Dealing With Working Too Hard and Hardly Working

This unprecedented semester has led to many students taking one of two extremes: either they’re working themselves too hard or they find themselves hardly working. When faced with stress and uncertainty, either of these two reactions is perfectly normal and expected. Despite the strong unhealthy tendencies we can often harbor, there are two apps that I’ve found great for dealing with each reaction to stress.

 

To Stop Working Too Hard

The first app I am recommending is “Insight Timer”. You can find this app for free both on the App Store and Google Play. Insight Timer has a ton of really cool features, like live events you can listen to and specific audio recordings for boosting self-esteem. However, the most useful (and important) feature of this app is that you can set meditation timers. You can set this timer to be any set of minutes you would like, which is convenient for short breaks in between studying sessions. In addition to this, you can select which audio track plays in the background. While I prefer quieter audio tracks, there are also louder ones like jungles. This can be helpful for people who struggle to immerse themselves in mediation.
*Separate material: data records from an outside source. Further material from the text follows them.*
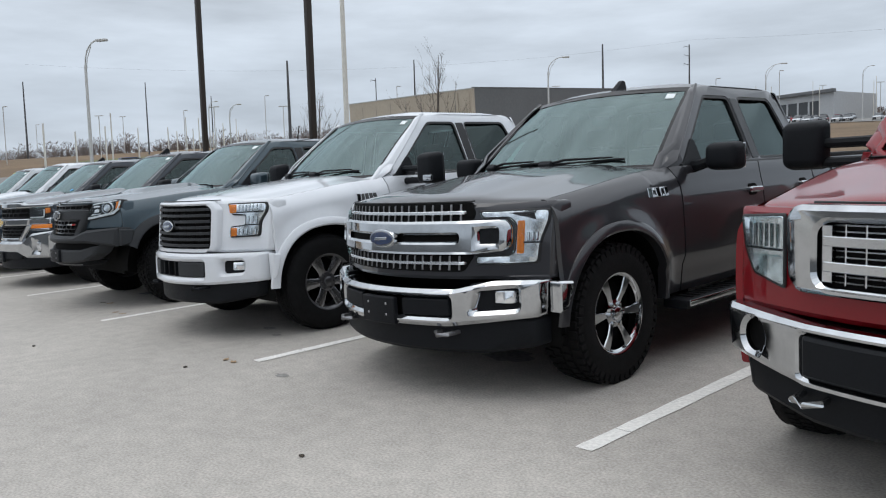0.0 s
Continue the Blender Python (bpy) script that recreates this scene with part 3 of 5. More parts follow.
    def side_badge(self, y, v, length, height, mat=CHROME, label="bright model badge of plain bars", n=5):
        for s in (1, -1):
            bm = bmesh.new()
            for i in range(n):
                a = y + length * (i / n)
                plate(bm, quad(a + 0.004, a + length / n - 0.006, v - height / 2, v + height / 2), self.side(s), 0.0, 0.008, 0.003)
            self.add("model_badge", bm, mat, label)

    def fin(self, y=0.25, x=0.0):
        bm = bmesh.new()
        z = self.roof + 0.045
        y = self.A1 + y
        pts = [(y - 0.05, z - 0.02), (y + 0.14, z - 0.02), (y + 0.12, z + 0.075), (y + 0.085, z + 0.08), (y + 0.01, z + 0.02)]
        plate(bm, pts, lambda u, v, d: Vector((x + d * (1.2 - 5 * (v - z)), u, v)), -0.022, 0.022, 0.006, r=0.01)
        self.add("roof_antenna", bm, PLASTIC, "small black roof antenna fin")

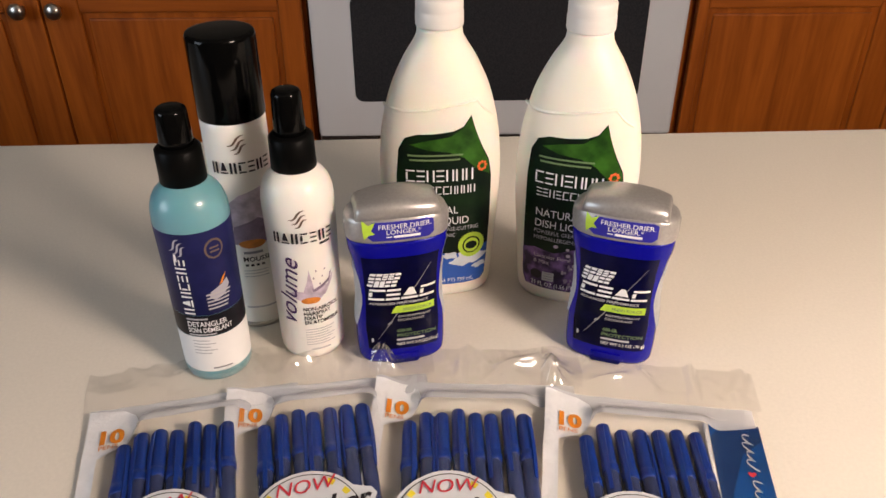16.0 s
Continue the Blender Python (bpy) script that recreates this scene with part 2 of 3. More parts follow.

Now, the hard part for those who can’t stop working is setting aside a time to specifically care for yourself. The hardest hurdle to get past is the idea that your schoolwork comes before you. This is never true, even during the world’s craziest semester. In fact, it is more important than ever to recognize that you are the priority during this semester. You have to take care of yourself if you want to succeed long-term. To help myself make “me time”, I will schedule in meditation sessions or just simple things like 15 minutes of drawing. I feel much more obligated to complete the “task”, and effectively trick my brain into taking care of myself.

 

To Stop Hardly Working

The opposite problem requires a different approach. When working too hard, you channel the energy you’re already using into taking care of yourself. However, an object at rest stays at rest. It’s so easy to just pick up your phone or open a new tab for Facebook. To deal with this, I highly recommend an app called Forest. Although this app costs a little money, I have not met a single person that has regretted getting it. The concept of Forest is that if you study for a certain amount of time (you can pick) straight, you will grow a virtual tree for your virtual forest. It may sound silly at first, but it is incredibly satisfying to watch your trees accumulate as you continue to study.

As you study, you also begin to accumulate coins. These coins can be used to purchase additional trees that you can grow. You have the option to purchase mushrooms, coral, bushes, and even sleeping willows. If buying more virtual things with virtual coins isn’t up your ally, you can also save your coins to eventually buy the planting of a real tree! Not only does this app help you study, but it also can help you contribute to saving our forests.

 

Regardless of which problem you’re having as a student, there is a way to make things easier for yourself. Sure, classes are incredibly taxing on all of us, but working with your rewards system / scheduling in time for self care can make a huge difference in academic performance and overall well being. Finally, don’t be afraid to reach out to friends if you find yourself drowning in classes - they are your support system. They are another great tool for taking care of yourself.